A rasa felicidade em ter aprendido o pai nosso durou algumas semanas até ter voltado à esquecê-lo. Eu não estudava, mal sabia juntar as letras, então eu prestava atenção no que mainha estava gritando e ficava repetindo no quarto. Deus enjoou de minha voz. Eu dizia pra ele: olhe só, é ensaio, pode ir resolver seus outros problemas e me deixe aqui ensaiando. Deus acabou me deixando no ensaio e jamais voltou quando precisava apresentar o meu teatro. Minha mãe chegava, eu dizia: "Deus!" - Mas não ouvia resposta.

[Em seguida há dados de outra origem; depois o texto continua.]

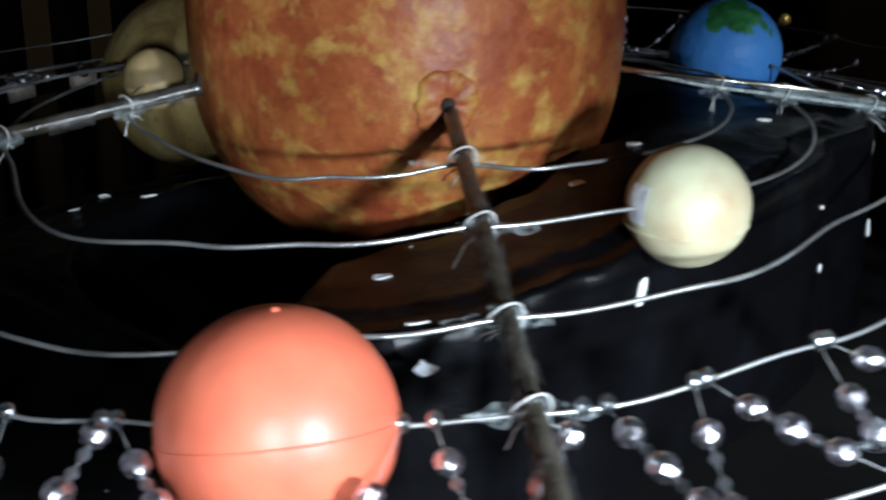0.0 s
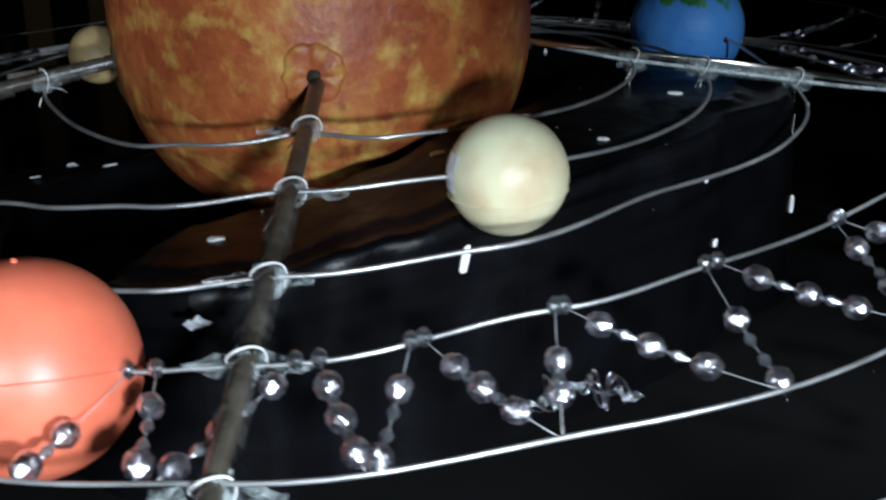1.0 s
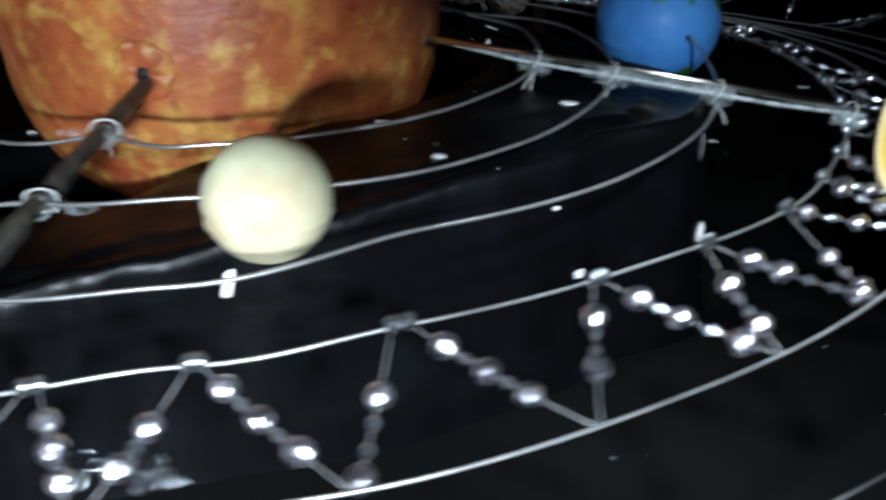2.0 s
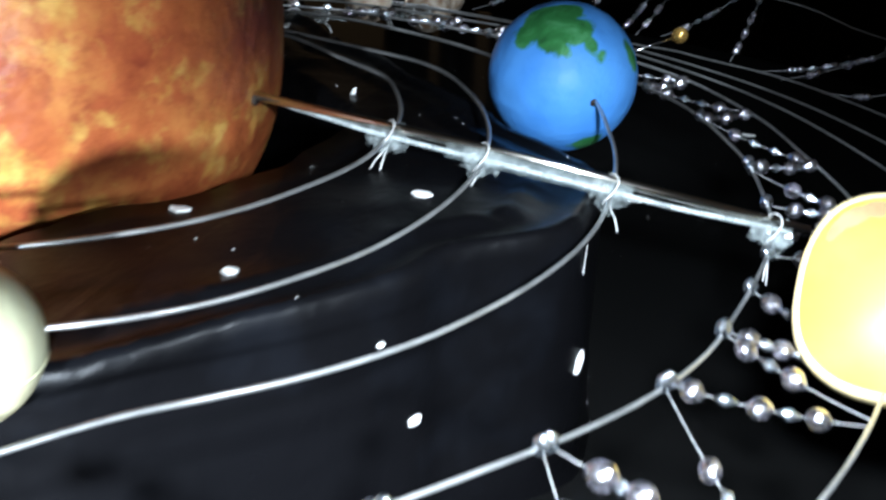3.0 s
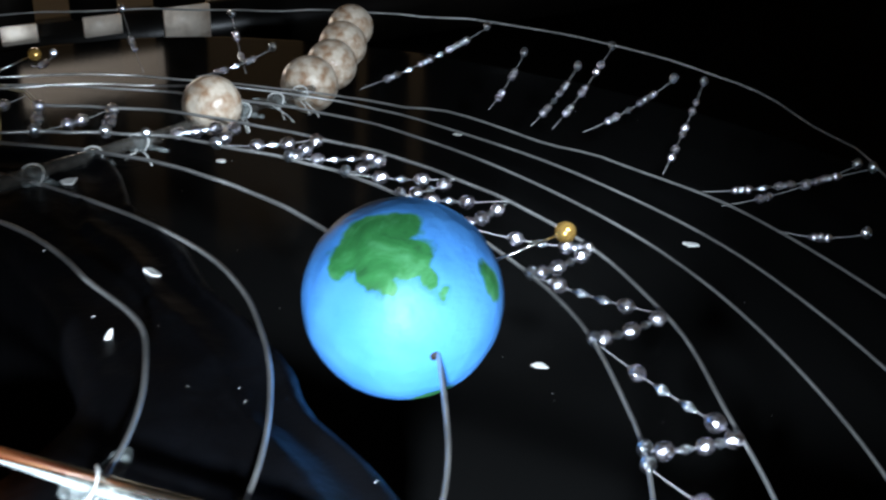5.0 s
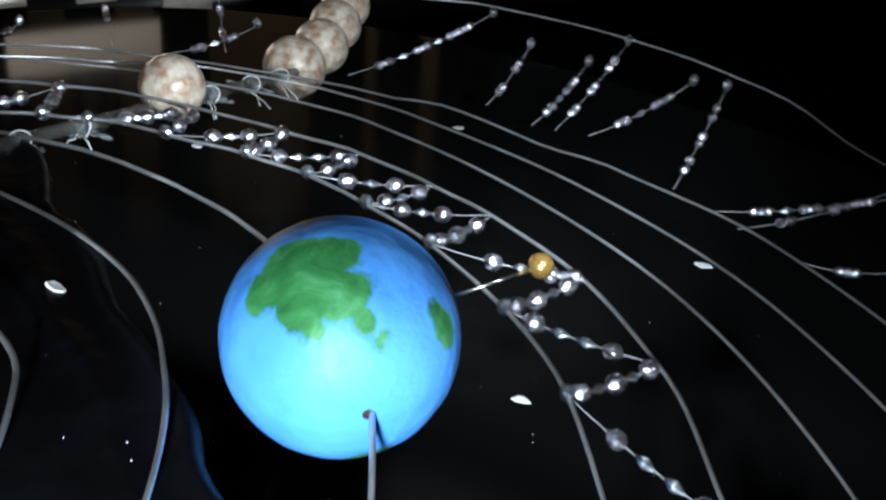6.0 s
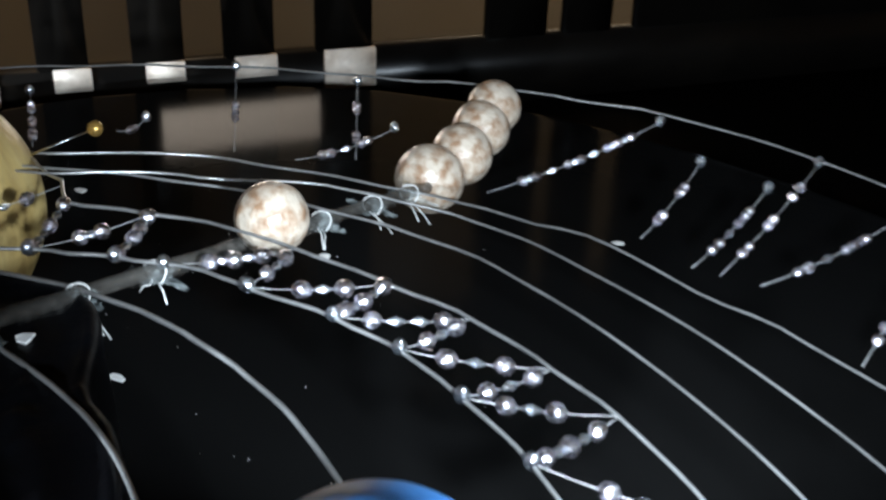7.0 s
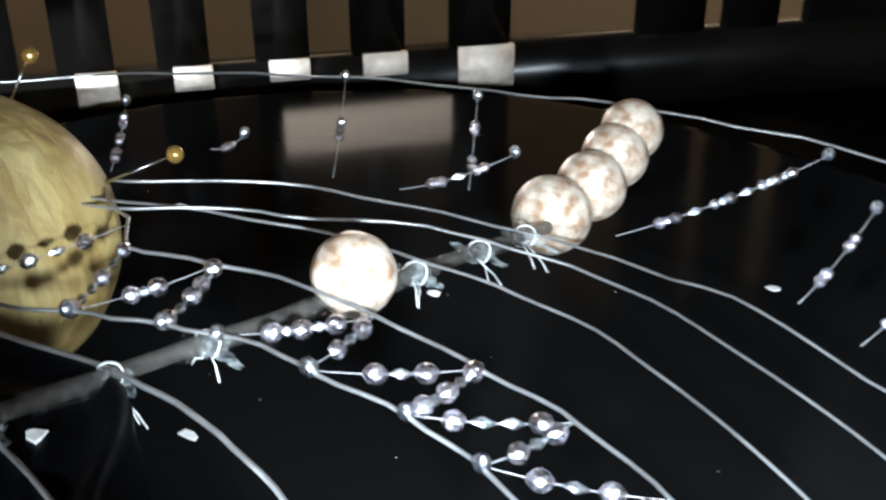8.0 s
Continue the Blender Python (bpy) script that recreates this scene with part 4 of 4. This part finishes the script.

Anos depois, uma batidinha em minhas costas explicaria que "tudo é assim mesmo, tudo tem de ser". Mas minhas amigas não sentiram o doer do sangue pisado a moer ossos e alma. Minhas colegas não sabem o pavor em abafar um riso tímido ao imaginar o céu com todas aquelas velhas chatas e barulhentas e como a casa de Deus era ensurdecedora e chata, só de pensar em todas aquelas velhas indo para lá. Falando em Deus, ele me deve algumas moedas, mas essa dívida material é entre eu e ele, ele e eu.


Ainda moça, ia pro rio que ficava distante seus dois, três quilômetros.  Em minha casa não tínhamos água e eu dava duas idas e duas voltas para encher baldes d'água. Um, eu trazia na cabeça, equilibrado; outro, equilibrava-se na barriga dura de verme e doença. Na volta, um cidadão sempre me parava para pegar de mim uma ou duas moedas. Eu separava pra ele da carteira de minha mãe. Quando ela me viu, pela fresta da porta, a mexer em suas gavetas atrás de sua carteira, levei uma surra e pedi perdão ao Senhor. Quando eu passei pelo homem sem as moedas, voltei a apanhar - mas dele, que com sua dor de fome, não raciocinava sobre o mundo. 

E quem é que poderia raciocinar sobre o mundo? Estamos morrendo de fome e de frio em todos os lugares e Deus.